• [GOAL]: Produce a word-for-word copy of the listing below without its pictures.

• [RECORDED INFORMATION]:

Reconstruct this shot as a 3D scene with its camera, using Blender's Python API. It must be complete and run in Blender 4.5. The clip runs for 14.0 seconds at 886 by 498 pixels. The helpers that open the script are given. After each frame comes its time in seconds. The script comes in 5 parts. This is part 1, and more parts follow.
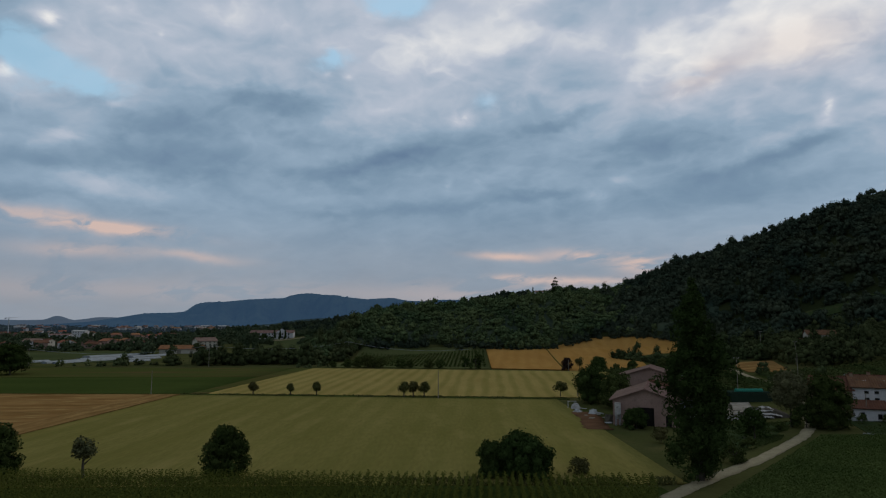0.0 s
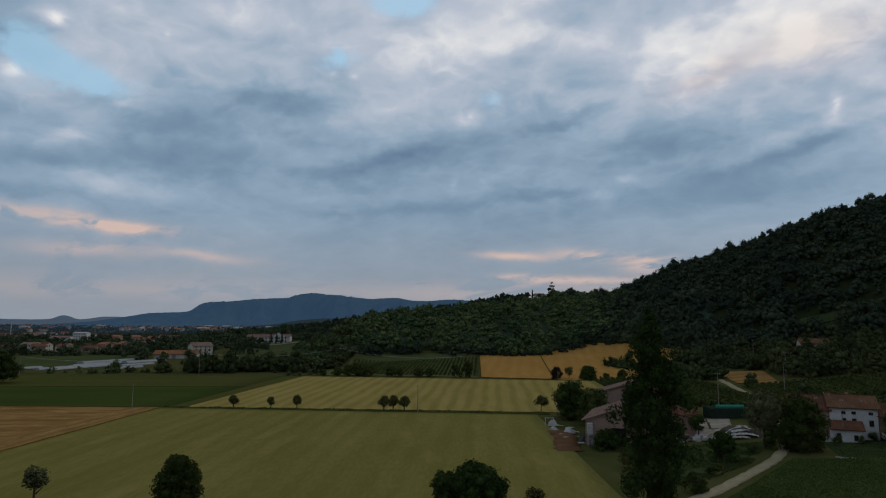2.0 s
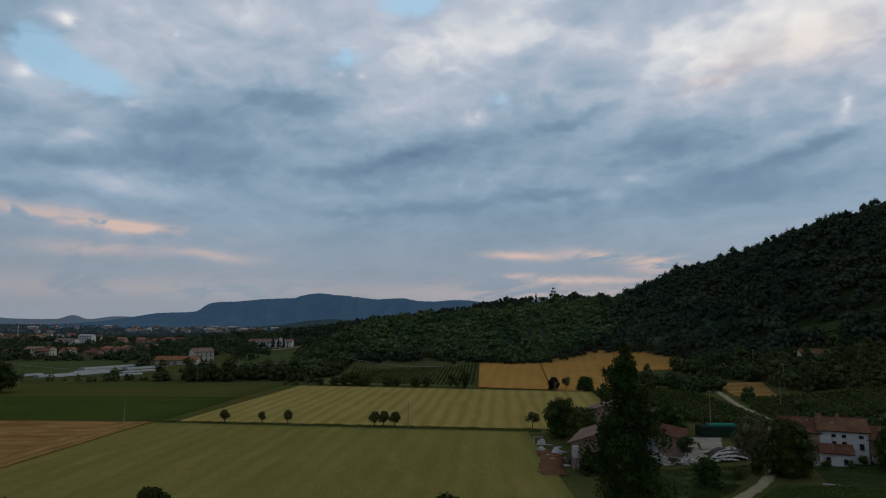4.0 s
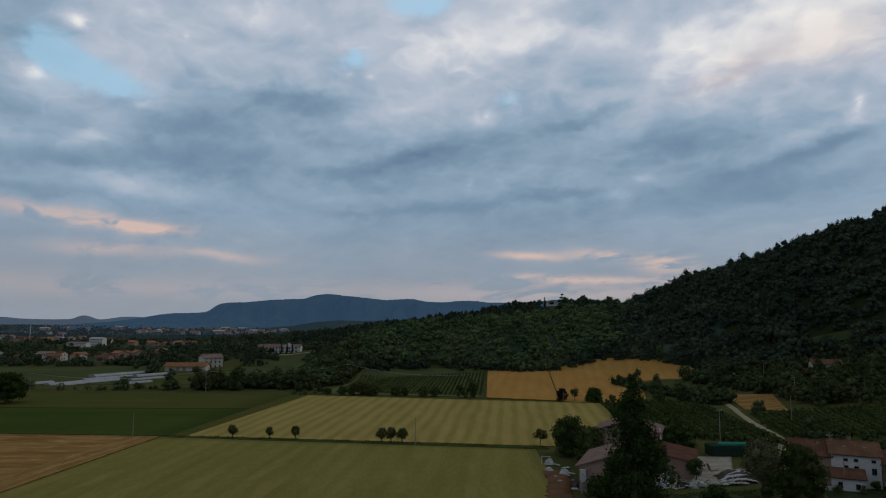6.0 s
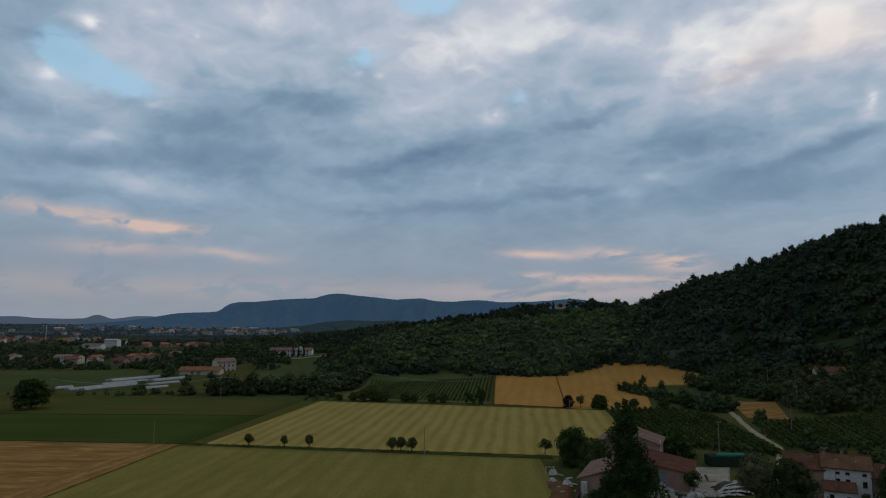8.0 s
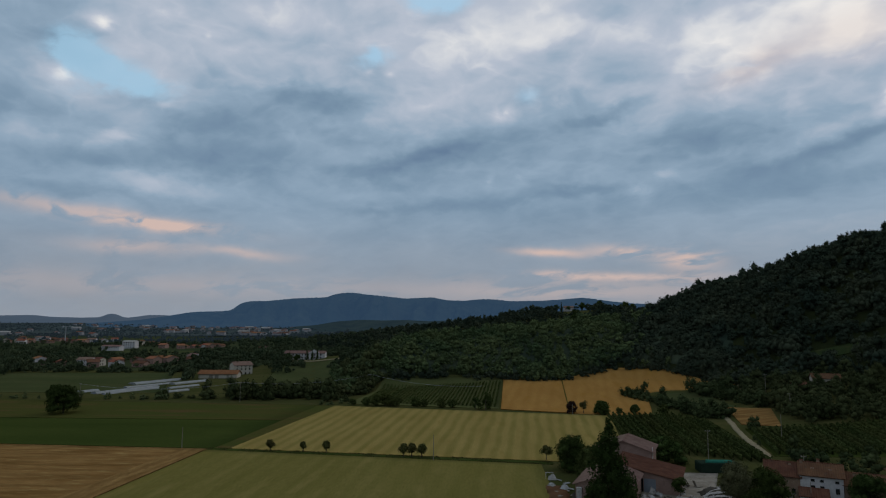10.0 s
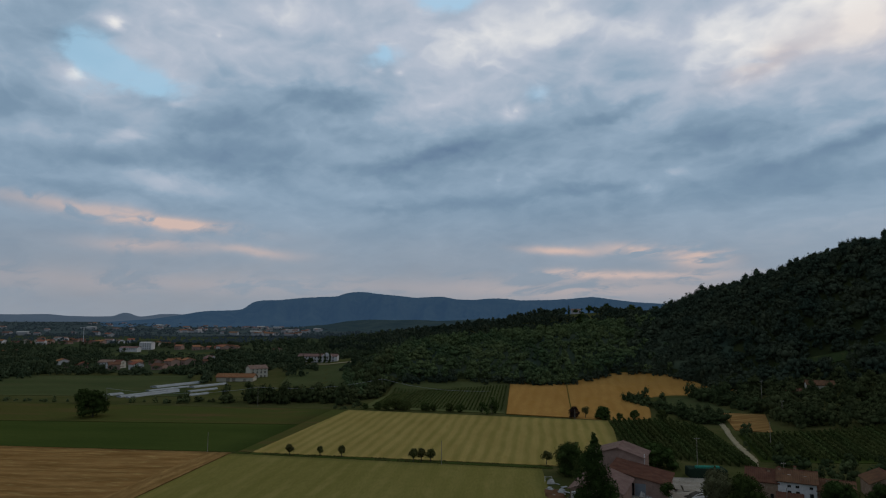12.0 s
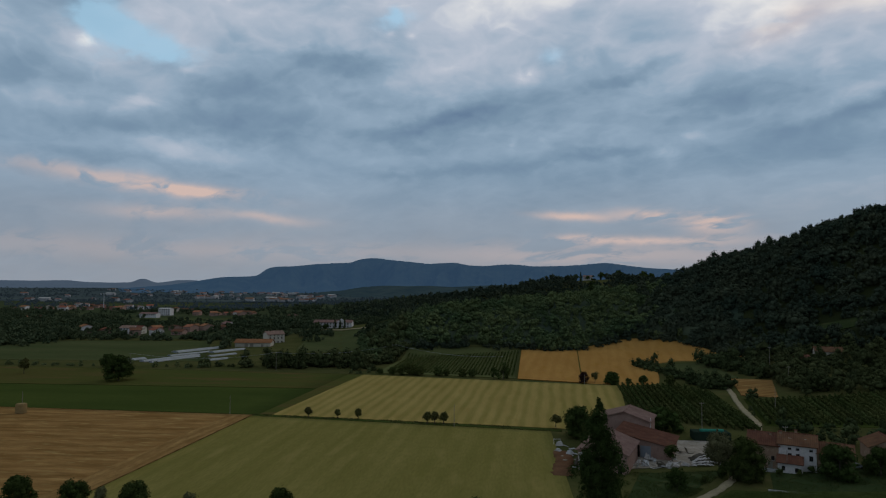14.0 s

• [EXPECTED ANSWER]:
Reconstruct this shot as a 3D scene with its camera, using Blender's Python API. It must be complete and run in Blender 4.5. The clip runs for 14.0 seconds at 886 by 498 pixels. The helpers that open the script are given. After each frame comes its time in seconds. The script comes in 5 parts. This is part 1, and more parts follow.
0.0 s
2.0 s
4.0 s
6.0 s
8.0 s
10.0 s
12.0 s
14.0 s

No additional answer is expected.